PEP 8 and extraneous whitespace

rusi rustompmody at gmail.com
Fri Jul 22 13:43:20 EDT 2011


On Jul 22, 10:05 pm, Michiel Overtoom <mot... at xs4all.nl> wrote:
> On Jul 22, 2011, at 12:23, Thomas Jollans wrote:
>
> > On 22/07/11 10:11, Thomas Rachel wrote:
> >> Am 22.07.2011 00:45 schrieb Terry Reedy:
>
> >>> Whether or not they are intended, the rationale is that lining up does
> >>> not work with proportional fonts.
>
> >> Who on earth would use proportional fonts in programming?!
>
> > Why not?
>
> Indeed. Since Windows95 I always use a proportional font for programming:
>
>  http://www.michielovertoom.com/incoming/comic-sans-python.jpg
>
> It's so elegant and gives aesthetic pleasure to look at.
>
> Greetings,
>
> --
> "If you don't know, the thing to do is not to get scared, but to learn." - Ayn Rand      


Also it is more optimized.
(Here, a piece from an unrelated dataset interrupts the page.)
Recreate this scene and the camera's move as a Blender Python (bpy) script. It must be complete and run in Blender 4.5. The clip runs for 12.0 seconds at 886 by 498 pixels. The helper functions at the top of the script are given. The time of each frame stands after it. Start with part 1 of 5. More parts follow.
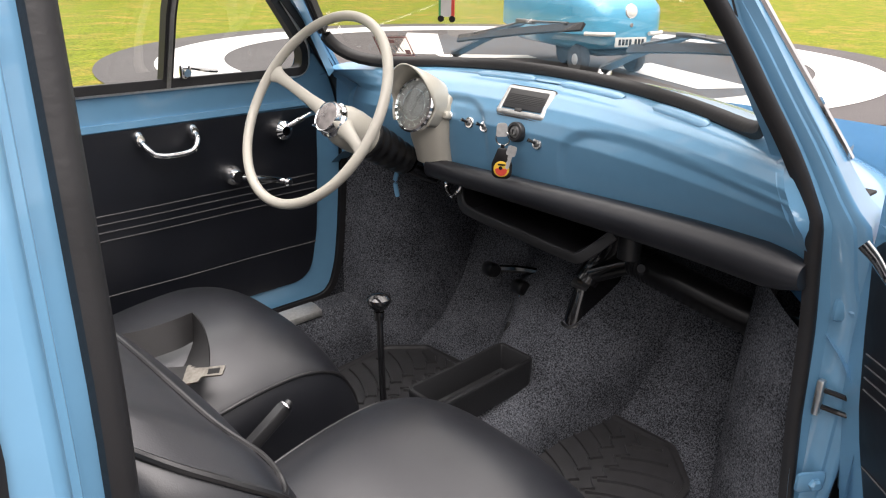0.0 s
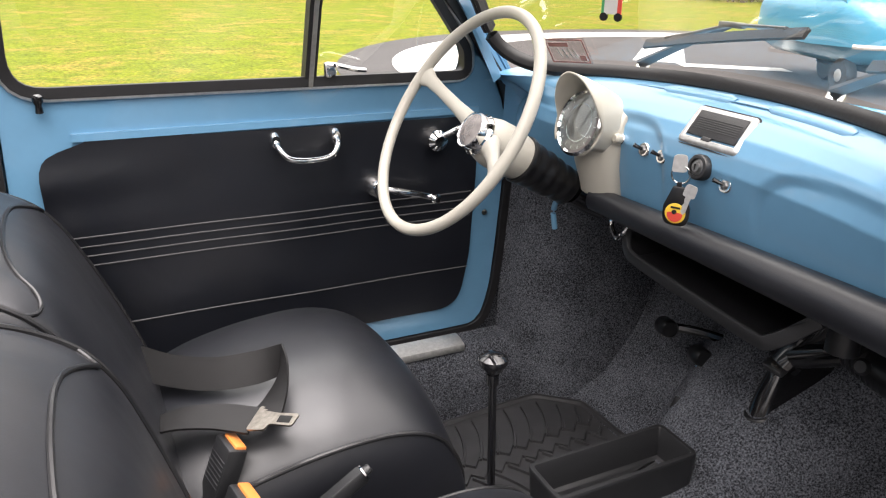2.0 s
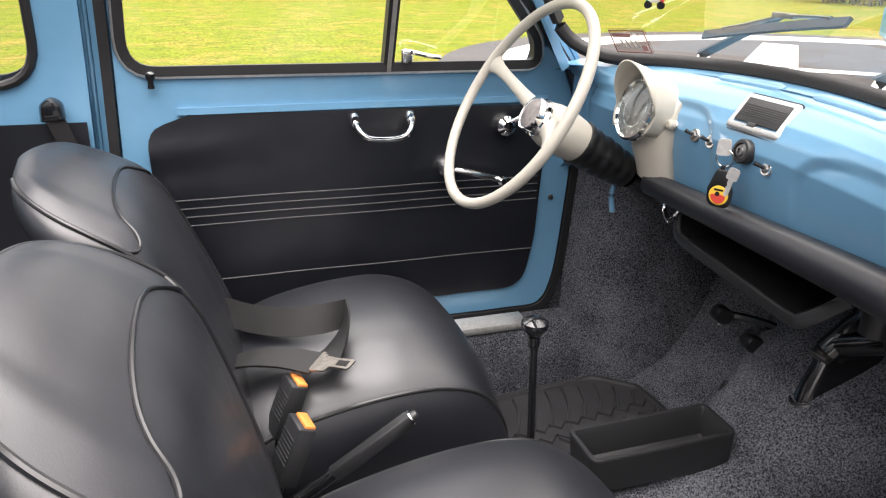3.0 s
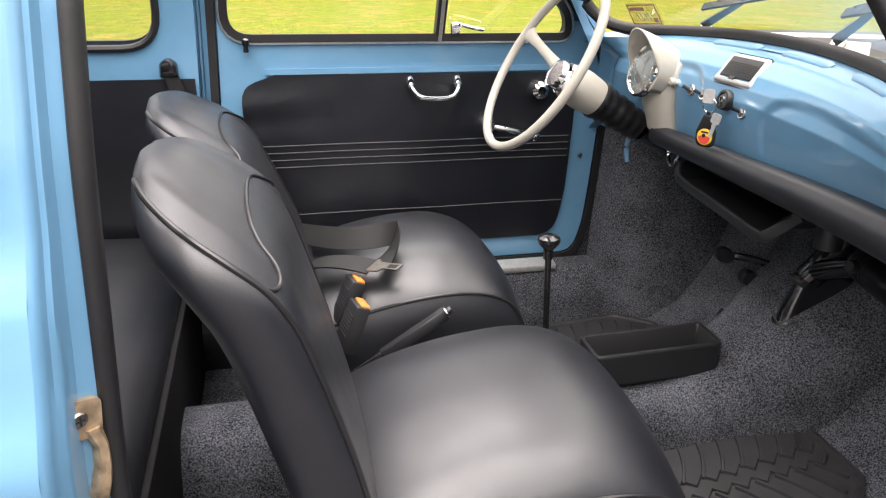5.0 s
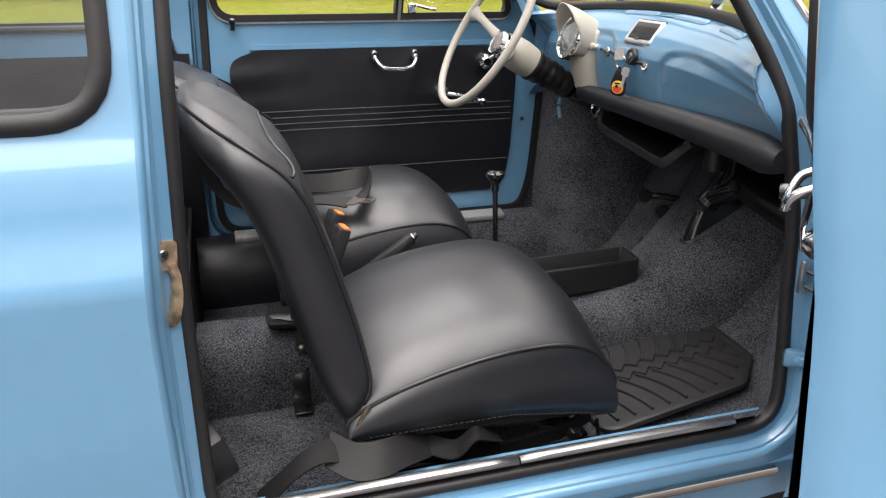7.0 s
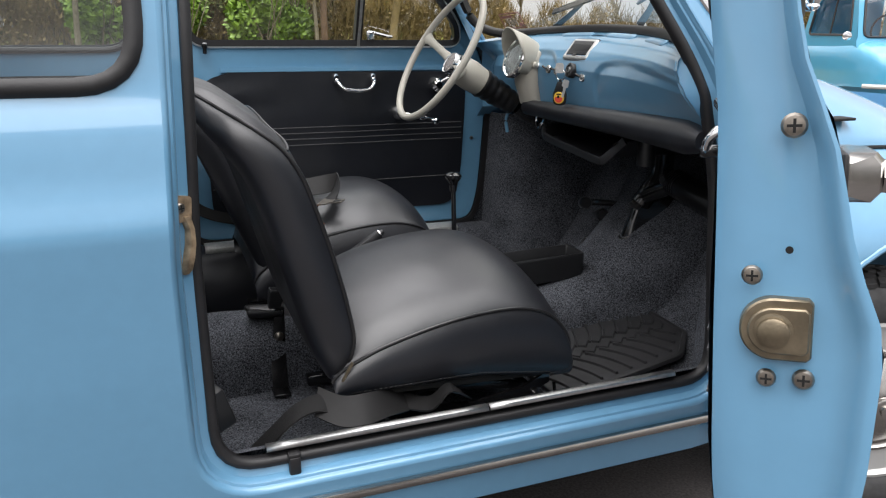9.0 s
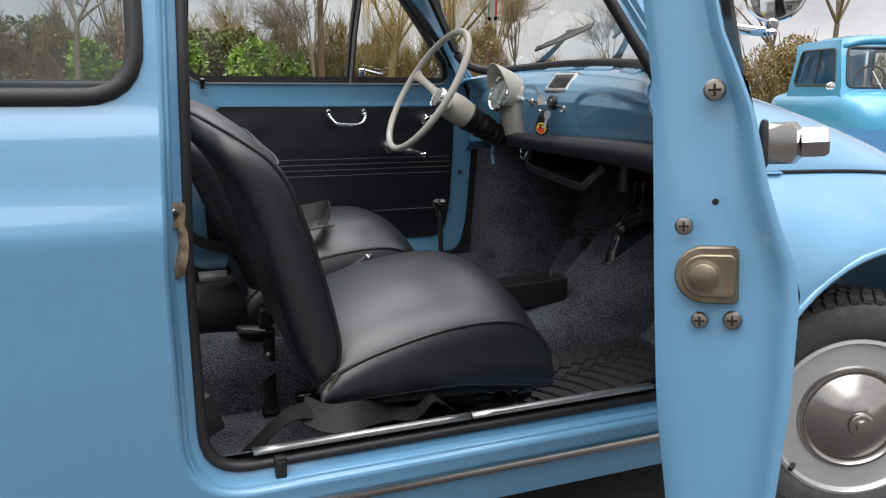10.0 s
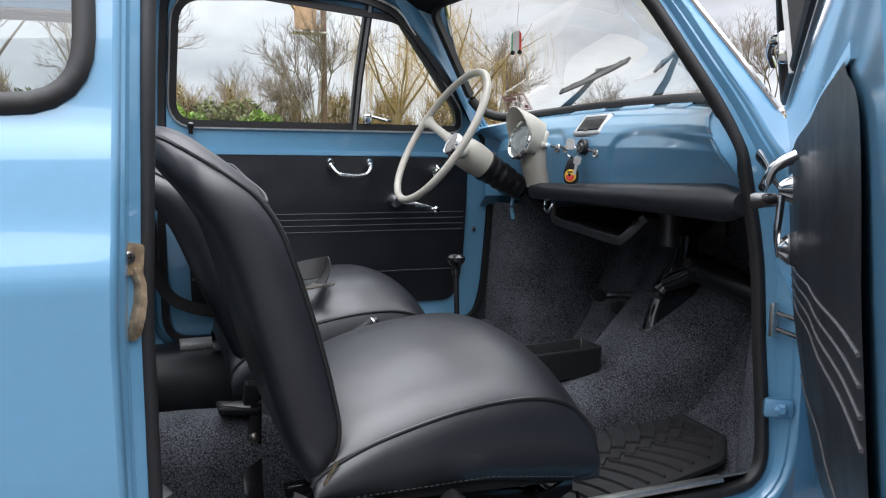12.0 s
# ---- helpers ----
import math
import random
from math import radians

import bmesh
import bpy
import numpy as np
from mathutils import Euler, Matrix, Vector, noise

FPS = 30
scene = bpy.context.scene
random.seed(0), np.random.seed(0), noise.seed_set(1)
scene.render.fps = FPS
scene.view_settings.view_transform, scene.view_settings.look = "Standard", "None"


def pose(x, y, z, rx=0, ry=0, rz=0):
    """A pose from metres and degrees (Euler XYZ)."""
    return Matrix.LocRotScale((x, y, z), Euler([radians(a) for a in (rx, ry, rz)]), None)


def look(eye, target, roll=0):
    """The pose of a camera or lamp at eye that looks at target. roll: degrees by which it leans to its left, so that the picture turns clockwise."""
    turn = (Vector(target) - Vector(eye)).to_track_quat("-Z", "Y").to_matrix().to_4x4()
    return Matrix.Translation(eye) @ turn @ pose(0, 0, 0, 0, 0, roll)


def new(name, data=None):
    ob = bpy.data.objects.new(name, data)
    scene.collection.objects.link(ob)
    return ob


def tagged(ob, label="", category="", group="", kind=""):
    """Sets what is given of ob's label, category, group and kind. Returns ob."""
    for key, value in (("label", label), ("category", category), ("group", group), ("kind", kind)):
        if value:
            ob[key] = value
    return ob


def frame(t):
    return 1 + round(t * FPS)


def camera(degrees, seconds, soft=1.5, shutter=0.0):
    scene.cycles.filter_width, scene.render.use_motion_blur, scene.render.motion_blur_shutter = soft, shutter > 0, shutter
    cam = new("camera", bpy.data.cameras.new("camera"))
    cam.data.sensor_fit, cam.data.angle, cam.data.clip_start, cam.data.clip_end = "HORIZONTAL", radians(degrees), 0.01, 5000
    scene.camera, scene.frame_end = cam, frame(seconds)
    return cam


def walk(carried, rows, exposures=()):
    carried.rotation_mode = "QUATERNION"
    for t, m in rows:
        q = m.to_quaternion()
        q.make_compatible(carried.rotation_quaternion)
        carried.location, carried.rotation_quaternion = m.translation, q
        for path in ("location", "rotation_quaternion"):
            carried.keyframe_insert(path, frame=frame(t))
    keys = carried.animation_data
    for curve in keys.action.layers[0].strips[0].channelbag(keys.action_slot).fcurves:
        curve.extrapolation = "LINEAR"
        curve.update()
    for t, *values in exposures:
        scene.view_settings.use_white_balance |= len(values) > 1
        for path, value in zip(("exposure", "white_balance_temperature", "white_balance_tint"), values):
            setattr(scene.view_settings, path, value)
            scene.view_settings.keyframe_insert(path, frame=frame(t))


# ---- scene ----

For the same size -- and therefore
readability -- a proportional font packs in more text.

I also find it all the more surprising that python programmers argue
against proportional fonts, given that python is one of the odd
languages that gives semantic significance to white space.

I dont use proportional fonts because the tools are broken.